Tuesday, 4 November 2025

Peas in a pod

 

Yesterday, the owner and proprietor of Reform 2025 Ltd revealed that he thinks the national minimum wage is too high for younger people and should be cut.  He has also previously talked about cutting benefits. With their shared determination to reduce the income and spending power of those on the lowest income in society, in purely economic terms Reform, Labour and the Tories are increasingly looking like peas in a pod. There is another thing they all share as well – a belief that the answer to everything is economic growth. How they reconcile that desire with the desire to reduce the purchasing power of millions of people is one of life’s great mysteries.
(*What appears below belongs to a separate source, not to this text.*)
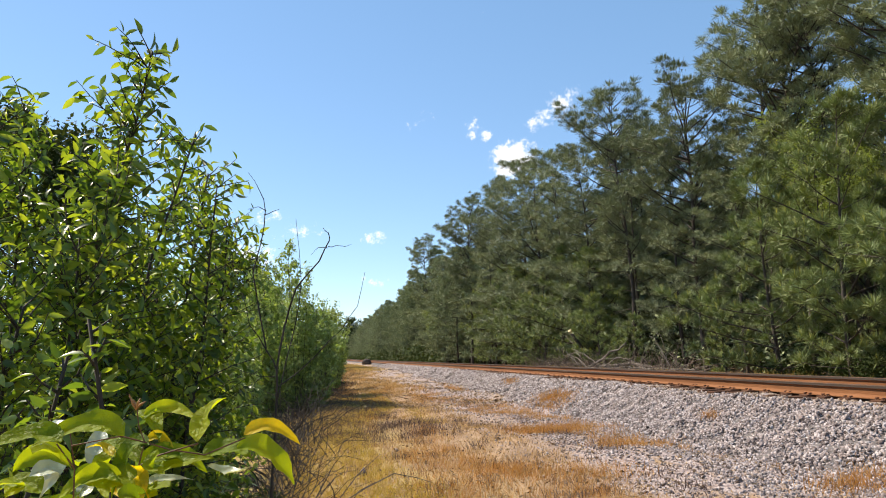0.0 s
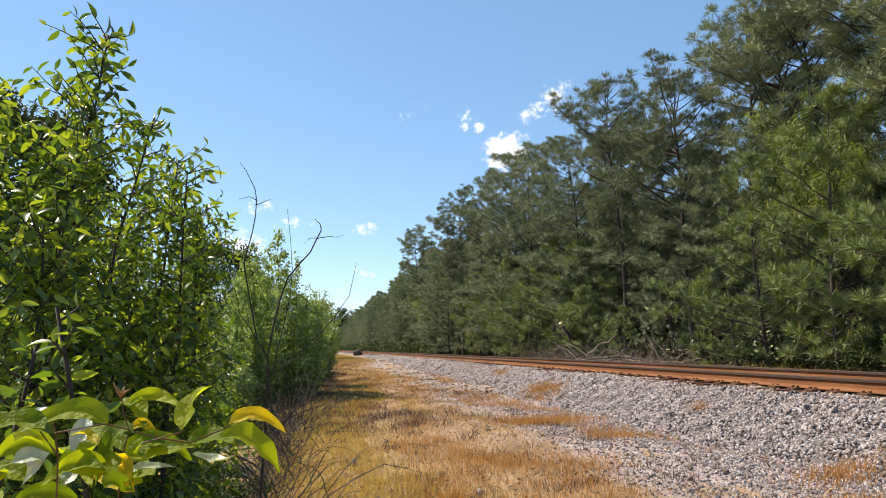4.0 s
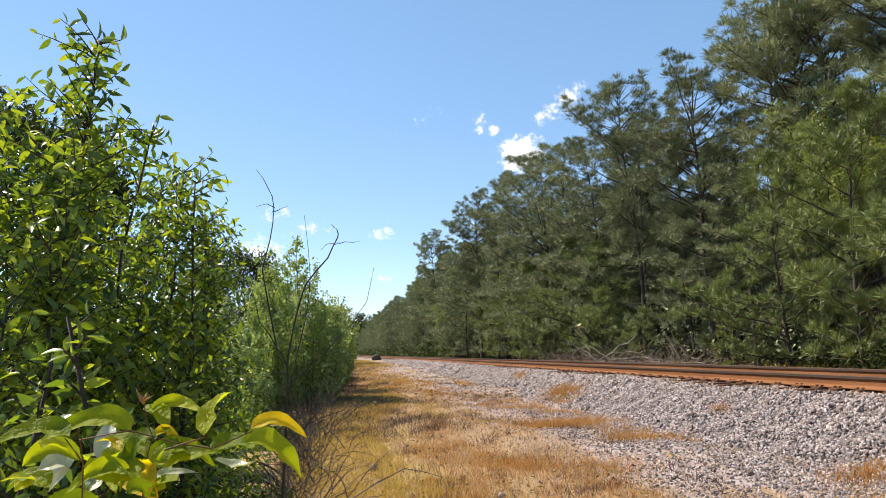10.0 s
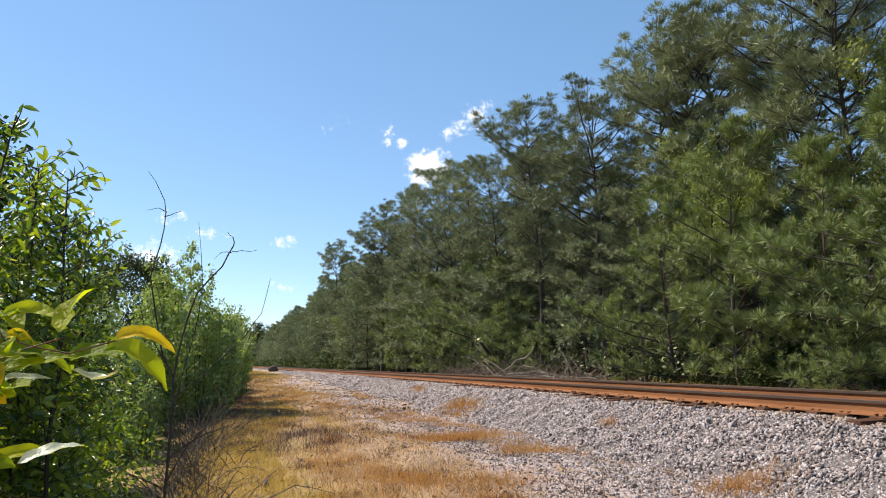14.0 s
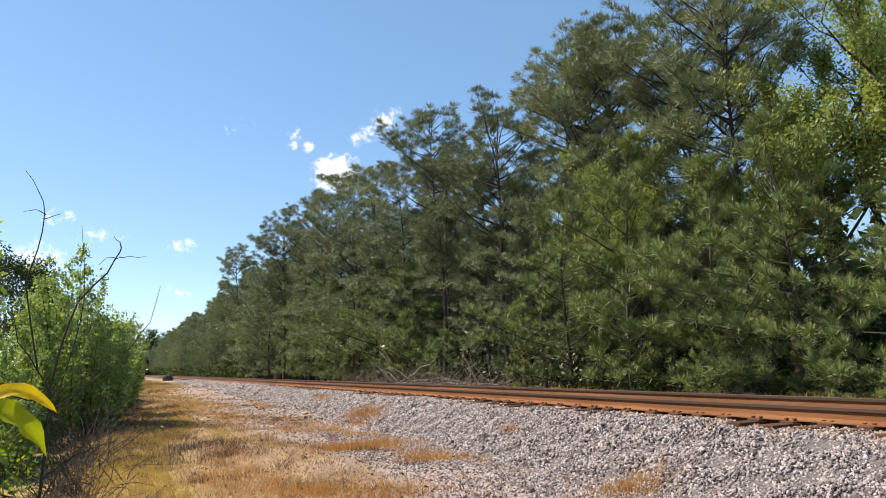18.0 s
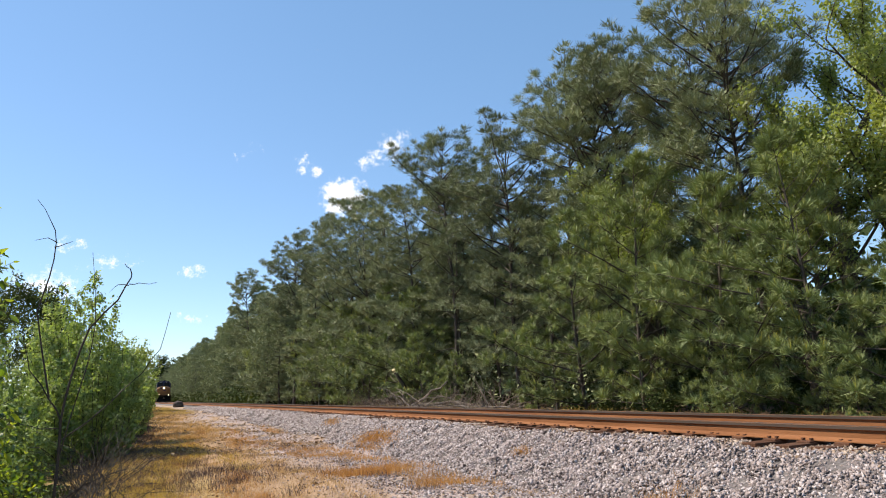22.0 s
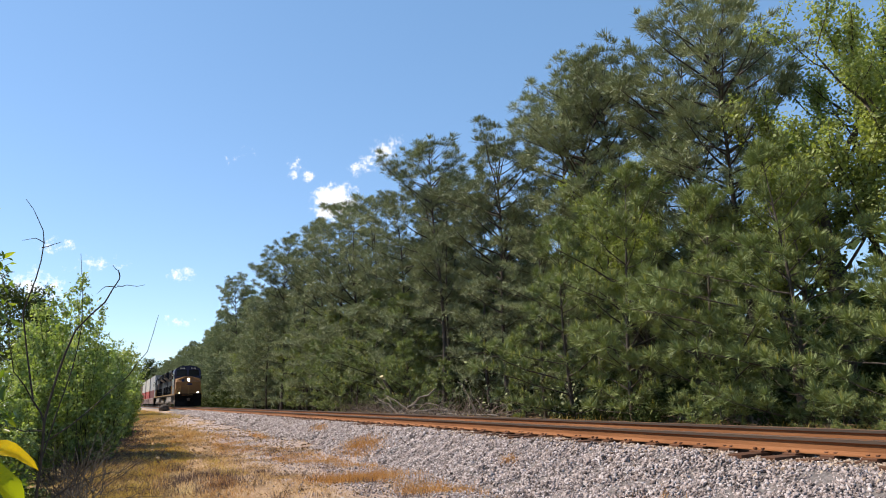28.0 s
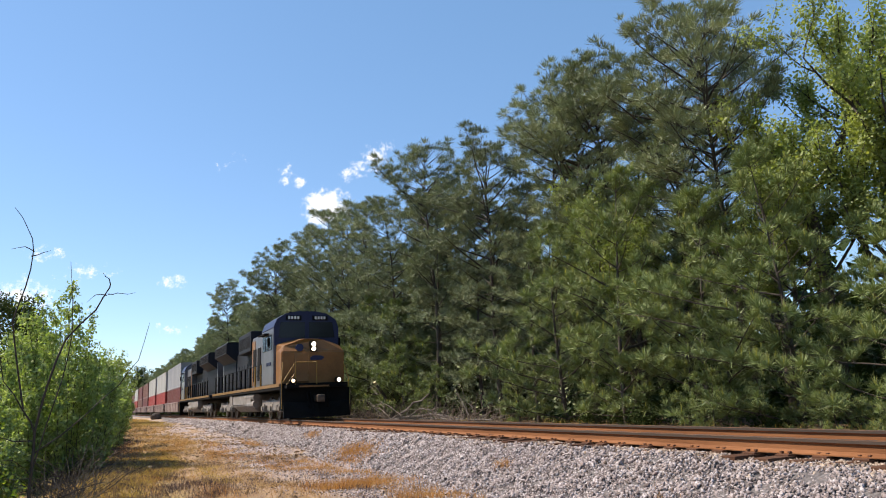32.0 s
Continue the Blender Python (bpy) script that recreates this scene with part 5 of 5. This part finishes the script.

Because here’s the thing – if you want consumption-led growth, people have to be able to consume, and that means having the wherewithal to buy goods and services.

Instead, they share a strange belief that enabling employers to reduce wage costs and freeing them from regulatory concerns will enable them to cut prices, thus making their goods and services more affordable. They simply don’t understand that making the lives of more people more precarious is a restraint on growth. They also seem to be blind to the experience that shows that employers reducing costs are more likely to simply declare larger profits than to cut prices.

It goes to the heart of one of the big contradictions of capitalism itself. Whilst individual capitalists want to keep their labour costs as low as possible to maximise their own profits, they also need other employers to keep wages as high as possible so that people can buy those things from which the cost-cutting capitalists wish to extract their profit. The idea, which seems to be deeply imprinted into the capitalist brain, that workers and consumers are two entirely separate groups and that impoverishing one of those groups has no impact on the other is sheer madness. It’s also what drives UK economic policy.